The US Department of Energy (DOE) appears to be trying to raise its voice over a chorus declaring green jobs as a bust and clean energy as a scam.

According to the department, Deputy Secretary of Energy Daniel Poneman on Thursday plans to publicly highlight the clean-energy jobs created under the Obama administration.

The DOE today also began promoting a new brief video profiling an employee at an A123 Systems manufacturing plant in Romulus, Michigan. In the video, production technician Annette Herrera describes having been out of work for nearly 2 1/2 years before finding the job with A123. The company, which manufactures advanced lithium-ion batteries for cars and grid-based energy storage, opened two manufacturing facilities in Michigan after receiving $249 million in federal stimulus funding, and recently hired its 1000th employee in the state.

Poneman today also publicized the fact that the stimulus-funded weatherization program has so far resulted in energy efficiency improvements to more than 500,000 low-income homes across the US. The program has directly put to work more than 14,000 people, he said, with “countless others” employed throughout the supply chain.

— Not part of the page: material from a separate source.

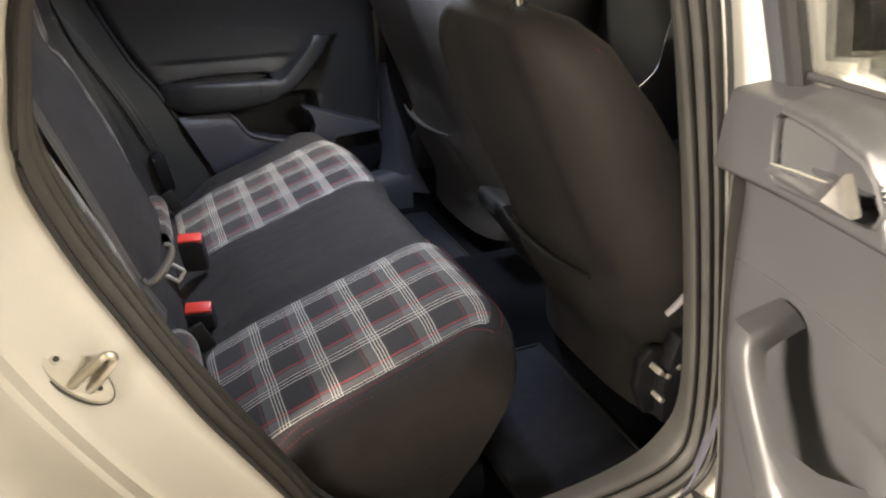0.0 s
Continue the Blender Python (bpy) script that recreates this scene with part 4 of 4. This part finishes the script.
    ahead = 0.0 if near else 0.008
    outline = [(0.036, 0.992), (0.655 + ahead, 0.950), (0.640 + ahead, 1.08), (0.56 + ahead, 1.22), (0.46 + ahead, 1.30), (0.30, 1.325), (0.16, 1.29), (0.05, 1.20), (0.022, 1.14)]
    bm = bmesh.new()
    bm.faces.new([bm.verts.new((x, lean(z) + 0.012, z)) for x, z in outline])
    bmesh.ops.solidify(bm, geom=bm.faces[:], thickness=0.004)
    g = put("window_glass", bm, GLASS)
    g.visible_shadow = False
    run = [(x, lean(z), z) for x, z in spline(outline[1:] + outline[:1], 60)]
    put("glass_run", tube(run, 0.012, 0.009, n=8, up=(0, 1, 0)), BLACKRUBBER, None, "black rubber glass channel")
    fr = [(x, lean(z) + 0.012, z) for x, z in spline([(0.685 + ahead, 0.94), (0.672 + ahead, 1.08), (0.60 + ahead, 1.23), (0.49 + ahead, 1.325), (0.30, 1.352), (0.14, 1.315), (0.0, 1.22), (-0.055, 1.10), (-0.075, 0.98)], 60)]
    put("window_frame", tube(fr, 0.022, 0.018, n=10, up=(0, 1, 0), power=3), PLASTIC, None, "black window frame")
    put("waist_seal", tube([(x, 1.612, interp([(0.036, 0.999), (0.33, 0.982), (0.70, 0.957)], x)) for x in np.linspace(0.036, 0.70, 20)], 0.004, n=6), BLACKRUBBER)
    # outer skin
    rows = []
    for a in range(13):
        v = a / 12
        row = []
        for b in range(21):
            u = b / 20
            z0 = bottom(0.2 + 0.5 * u) - 0.03
            z = z0 + (0.955 - z0) * v
            x = xr(z) - 0.05 + (XF + 0.06 - xr(z) + 0.05) * u
            row.append((x, 1.70 + 0.03 * math.sin(math.pi * v) - 0.02 * v, z))
        rows.append(row)
    put("outer_skin", sheet(rows, thick=(0, -0.01, 0)), PAINT, None, "cream-white painted outer door skin")
    if near:
        put("door_edge", sheet([[(xf(0.325 + 0.575 * i / 20) + 0.006 + 0.03 * k / 4, 1.592 + 0.104 * k / 4, 0.325 + 0.575 * i / 20) for k in range(5)] for i in range(21)], thick=(0.006, 0, 0)), RUBBER, None, "grey rubber weatherstrip on the door edge")
    return dr


rear_door("door_far", Matrix(), "closed rear car door with black trim, armrest and bin", False)
OPEN = 73.3
HINGE = (0.714, 0.066)
AXIS = pose(0, 0, 0, 1.31, 0, 0) @ pose(0, 0, 0, 0, -1.62, 0)
NEAR_DOOR = Matrix.Translation((*HINGE, 0.65)) @ AXIS @ pose(0, 0, 0, 0, 0, OPEN) @ AXIS.inverted() @ Matrix.Translation((-HINGE[0], -HINGE[1], -0.65)) @ MIRROR
rear_door("door_near", NEAR_DOOR, "rear car door standing wide open with black trim", True)


def front_door(m, side):
    fd = thing("front_door_" + side, tuple(m @ Vector((1.2, 1.6, 0.35))), "closed front car door with dark trim and a window", "car door", kind="structure")

    def put(nm, bm, mt, lb=""):
        return part(nm, moved(bm, m), mt, fd, lb)
    put("inner_panel", bez_box((0.92, 0.05, 0.58), (1.25, 1.61, 0.61), 0.02, 3), DARKPLASTIC)
    rows = [[(0.79 + 0.92 * b / 20, y, z - 0.02 * b / 20) for y, z in ((1.585, 0.865), (1.565, 0.875), (1.562, 0.90), (1.566, 0.93), (1.58, 0.946), (1.62, 0.948))] for b in range(21)]
    put("window_shoulder", sheet(rows, thick=(0, 0.012, -0.006)), TRIM)
    put("groove", bez_box((0.90, 0.012, 0.008), (1.25, 1.583, 0.862), 0.003, 1, (0, 1.2, 0)), BLACKRUBBER)
    bm = bmesh.new()
    bm.faces.new([bm.verts.new((x, 1.615 - (z - 0.95) * 0.3, z)) for x, z in ((0.79, 0.95), (1.70, 0.93), (1.45, 1.12), (1.15, 1.30), (0.78, 1.335))])
    bmesh.ops.solidify(bm, geom=bm.faces[:], thickness=0.004)
    g = put("window_glass", bm, GLASS)
    g.visible_shadow = False
    put("outer_skin", bez_box((0.98, 0.012, 0.66), (1.25, 1.70, 0.61), 0.004), PAINT)
    # centre pillar between the doors
    pil = [(0.72, 0.38), (0.82, 0.38), (0.82, 0.95), (0.80, 1.16), (0.78, 1.36), (0.66, 1.36), (0.70, 1.16), (0.735, 0.95)]
    bm = bmesh.new()
    a = [bm.verts.new((x, 1.60 - max(0.0, z - 0.95) * 0.3, z)) for x, z in pil]
    b = [bm.verts.new((x, 1.66 - max(0.0, z - 0.95) * 0.3, z)) for x, z in pil]
    bm.faces.new(a)
    bm.faces.new(list(reversed(b)))
    for i in range(len(pil)):
        bm.faces.new((a[i], b[i], b[(i + 1) % len(pil)], a[(i + 1) % len(pil)]))
    bmesh.ops.bevel(bm, geom=list(bm.edges), offset=0.006, segments=2, affect="EDGES")
    put("centre_pillar", bm, PLASTIC, "dark centre pillar trim")
    left = spline([(0.712, 0.66), (0.714, 0.58), (0.713, 0.48), (0.697, 0.39), (0.666, 0.330), (0.60, 0.312)], 30)
    right = spline([(0.722, 0.66), (0.735, 0.58), (0.758, 0.49), (0.792, 0.375), (0.822, 0.292), (0.84, 0.25)], 30)
    rows = []
    for i, (p, q) in enumerate(zip(left, right)):
        v = i / 30
        rows.append([(p[0] + (q[0] - p[0]) * u, 1.604 - (0.064 + 0.016 * v) * math.sin(math.pi / 2 * min(1.0, u * 1.5)) ** 0.8 * (0.55 + 0.45 * v), p[1] + (q[1] - p[1]) * u) for u in [k / 8 for k in range(9)]])
    put("pillar_foot", sheet(rows, thick=(0, 0.012, 0)), BLUEGREY, "anthracite plastic pillar foot flowing into the sill")


def pillar_cover():
    """Gloss black applique between the windows, outside."""
    bm = bmesh.new()
    line = [(0.722, 0.955), (0.800, 0.952), (0.785, 1.12), (0.765, 1.27), (0.700, 1.27), (0.715, 1.12)]
    a = [bm.verts.new((x, 0.050 + (z - 0.95) * 0.3, z)) for x, z in line]
    b = [bm.verts.new((x, 0.058 + (z - 0.95) * 0.3, z)) for x, z in line]
    bm.faces.new(a)
    bm.faces.new(list(reversed(b)))
    for i in range(len(line)):
        bm.faces.new((a[i], b[i], b[(i + 1) % len(line)], a[(i + 1) % len(line)]))
    part("pillar_cover", bm, GLOSSBLACK, near_side, "gloss black outer pillar cover")


pillar_cover()
front_door(Matrix(), "far")
front_door(MIRROR, "near")


# ---- front seats ----
def front_seat(yc, outer, xp, lean):
    """Seat with its back towards the rear bench; outer is the side of the levers (-1 or 1)."""
    st = thing("front_seat", (0.95, yc, 0.24), "front car seat in black leatherette with a back pocket", "car seat", "front seats")
    # back shell: rings by height
    zs = [0.285, 0.32, 0.37, 0.42, 0.48, 0.56, 0.64, 0.72, 0.79, 0.85, 0.895, 0.93, 0.953, 0.968, 0.975]
    W = [(0.285, 0.222), (0.31, 0.230), (0.42, 0.237), (0.50, 0.240), (0.60, 0.250), (0.72, 0.256), (0.80, 0.254), (0.86, 0.243), (0.90, 0.226), (0.935, 0.198), (0.958, 0.165), (0.970, 0.125), (0.975, 0.07)]
    XB = [(z, xp - lean * (z - 0.57) + dx) for z, dx in ((0.285, -0.040), (0.34, -0.020), (0.42, 0.0), (0.57, 0.0), (0.70, 0.0), (0.80, 0.0), (0.86, 0.004), (0.90, 0.012), (0.93, 0.024), (0.955, 0.042), (0.968, 0.058), (0.975, 0.075))]
    D = [(0.285, 0.08), (0.34, 0.11), (0.5, 0.15), (0.7, 0.15), (0.85, 0.125), (0.93, 0.10), (0.96, 0.07), (0.975, 0.03)]
    zz = spline([(z,) for z in zs], 52)
    rows = []
    for (z,) in zz:
        w, xb, dp = interp(W, z), interp(XB, z), interp(D, z)
        row = []
        for j in range(56):
            q = 2 * math.pi * j / 56
            c, s = math.cos(q), math.sin(q)
            px = math.copysign(abs(c) ** (2 / 2.3), c)
            py = math.copysign(abs(s) ** (2 / 3.0), s)
            x = xb + dp * (1 - px) / 1.0 if px > 0 else xb + dp + dp * 0.55 * (-px)
            if px > 0:
                # hollow of the back, raised bolsters
                x += 0.026 * ease(0.66, 0.46, abs(py)) * ease(0.58, 0.68, z) * ease(0.975, 0.90, z)
                x += 0.012 * ease(0.575, 0.555, z) * ease(0.85, 0.6, abs(py)) * ease(0.40, 0.50, z) * -1
            row.append((x, yc + w * py, z))
        rows.append(row)
    part("backrest", caps(sheet(rows, close_u=True)), BACKCLOTH, st, "dark leatherette seat back")
    # pocket lip
    pk = [(xp - 0.020 + 0.012 * (abs(u) / 0.155) ** 2, yc + u, 0.572 - 0.010 * (1 - (u / 0.155) ** 2)) for u in np.linspace(-0.155, 0.155, 22)]
    part("pocket_lip", tube(pk, [0.003 + 0.003 * (1 - (i / 10.5 - 1) ** 2) for i in range(22)], n=8), PLASTIC, st, "edge of the map pocket")
    rows = []
    for a in range(9):
        z = 0.568 - 0.20 * a / 8
        rows.append([(interp(XB, z) - 0.008 + 0.045 * (abs(u) / 0.17) ** 4 - 0.012 * math.sin(math.pi * min(1, a / 8 + 0.12)), yc + u, z - 0.010 * (1 - (u / 0.17) ** 2) * (1 - a / 8)) for u in np.linspace(-0.165, 0.165, 19)])
    part("map_pocket", sheet(rows, thick=(0.008, 0, 0)), BACKCLOTH, st, "black map pocket")
    # side seam with red stitches
    for sg in (outer,):
        pts = []
        for z in np.linspace(0.74, 0.935, 60):
            w, xb, dp = interp(W, z), interp(XB, z), interp(D, z)
            pts.append((xb + dp * 1.0, yc + sg * (w * 0.985 + 0.001), z))
        part("seam", tube(pts, 0.0016, n=6), REDTHREAD, st, "red piped side seam")
    # cushion and base
    rows = []
    prof = spline([(xp + 0.13, 0.42), (xp + 0.20, 0.47), (0.95, 0.47), (1.12, 0.50), (1.20, 0.50), (1.245, 0.46), (1.24, 0.38), (1.20, 0.33), (1.02, 0.31), (xp + 0.20, 0.33)], 40)
    for k in range(21):
        u = -1 + 2 * k / 20
        rows.append([(x, yc + 0.25 * u, z + 0.03 * abs(u) ** 2 * (z > 0.42) - 0.03 * abs(u) ** 8) for x, z in prof])
    part("cushion", caps(sheet(rows)), CLOTH, st)
    for k in (-0.19, 0.19):
        part("rail", bez_box((0.34, 0.045, 0.05), (1.06, yc + k, 0.25), 0.006), BLACKRUBBER, st)
    part("base", bez_box((0.34, 0.36, 0.05), (1.05, yc, 0.292), 0.01), BLACKRUBBER, st)
    part("side_cover", prism([(xp + 0.08, 0.34), (xp + 0.07, 0.42), (xp + 0.09, 0.50), (xp + 0.16, 0.50), (1.12, 0.42), (1.18, 0.34)], yc + outer * 0.235, yc + outer * 0.268, 1, 0.006), DARKPLASTIC, st, "black plastic side cover")
    lv = spline([(xp + 0.122, yc + outer * 0.262, 0.600), (xp + 0.095, yc + outer * 0.262, 0.578), (xp + 0.073, yc + outer * 0.262, 0.558), (xp + 0.064, yc + outer * 0.258, 0.546)], 12)
    part("tilt_lever", tube(lv, 0.0065, 0.005, n=10), PALEGREY, st, "pale grey backrest release lever")
    for dx, dz, s in ((xp + 0.062, 0.446, 0.012), (xp + 0.078, 0.434, 0.010), (xp + 0.096, 0.448, 0.012), (xp + 0.072, 0.390, 0.010)):
        part("hinge_bolt", bez_box((s, 0.03, s * 0.9), (dx, yc + outer * 0.255, dz), 0.003, 2, (0, 35, 0)), ZINC, st)
    part("hinge_plate", prism([(xp + 0.038, 0.40), (xp + 0.038, 0.455), (xp + 0.06, 0.475), (xp + 0.12, 0.46), (xp + 0.14, 0.35), (xp + 0.06, 0.35)], yc + outer * 0.225, yc + outer * 0.245, 1, 0.004), DARKPLASTIC, st)
    # headrest
    xt = xp - lean * 0.40 + 0.080
    for k in (-0.083, 0.083):
        part("headrest_post", tube([(xt + 0.016, yc + k, 0.94), (xt - 0.016, yc + k, 1.06)], 0.0068, n=12), CHROME, st, "polished steel headrest post")
        part("post_collar", tube([(xt + 0.012, yc + k, 0.955), (xt + 0.006, yc + k, 0.978)], [0.018, 0.012], n=12), PLASTIC, st)
    rows = []
    for a in range(23):
        v = -1 + 2 * a / 22
        k = max(0.05, (1 - abs(v) ** 3.2) ** (1 / 2.4))
        rows.append([(xt - 0.025 + 0.052 * math.copysign(abs(math.cos(q)) ** 0.8, math.cos(q)) * k - 0.02 * v, yc + 0.135 * math.copysign(abs(math.sin(q)) ** 0.75, math.sin(q)) * (0.62 + 0.38 * k), 1.118 + 0.092 * v) for q in [2 * math.pi * j / 36 for j in range(36)]])
    part("headrest", caps(sheet(rows, close_u=True)), BACKCLOTH, st, "black padded headrest")
    return st


front_seat(0.505, -1, 0.655, 0.50)
front_seat(1.275, 1, 0.735, 0.40)


# ---- floor mats ----
def floor_mat(x0, x1, y0, y1):
    bm = bez_box((x1 - x0, y1 - y0, 0.010), ((x0 + x1) / 2, (y0 + y1) / 2, 0.2215), 0.004, 2)
    mt = thing("floor_mat", ((x0 + x1) / 2, (y0 + y1) / 2, 0.2165), "blue-black ribbed textile floor mat in the footwell", "floor mat", "rear floor mats")
    part("mat", bm, MATCLOTH, mt)
    z = 0.2265
    ring = [(x0, y0, z), (x1, y0, z), (x1, y1, z), (x0, y1, z)]
    pts = []
    for a, b in zip(ring, ring[1:] + ring[:1]):
        pts += [tuple(np.array(a) * (1 - k / 6) + np.array(b) * k / 6) for k in range(6)]
    part("binding", tube(pts, 0.005, 0.004, n=6, close=True), BLACKRUBBER, mt)


floor_mat(0.50, 0.755, 0.245, 0.667)
floor_mat(0.50, 0.790, 1.055, 1.440)
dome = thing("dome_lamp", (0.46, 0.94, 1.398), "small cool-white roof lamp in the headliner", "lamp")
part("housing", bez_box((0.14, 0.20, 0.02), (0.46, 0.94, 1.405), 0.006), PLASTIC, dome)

The underlying message of today’s PR pitch from the DOE: if the US doesn’t invest in clean energy, other countries will … and will reap the benefits.

“We are in a race to capitalize on the huge economic and job growth potential of the clean-energy economy,” Poneman said. “Other countries like China are already moving aggressively to develop and deploy these technologies, but with continued investments in innovation, this is a race we can win.”

Today’s DOE news also featured a nod to recent good news from the US solar market: the Solar Energy Industries Association this week announced that solar photovoltaics installations in the US grew by 69 percent in the second quarter of 2011, while the Solar Foundation reported that solar energy now employs more than 100,000 people in the US. Both announcements were welcomed in the cleantech sector in the wake of ongoing political fallout from the bankruptcy of Solyndra, a solar firm that had received a $535-million loan guarantee from the DOE.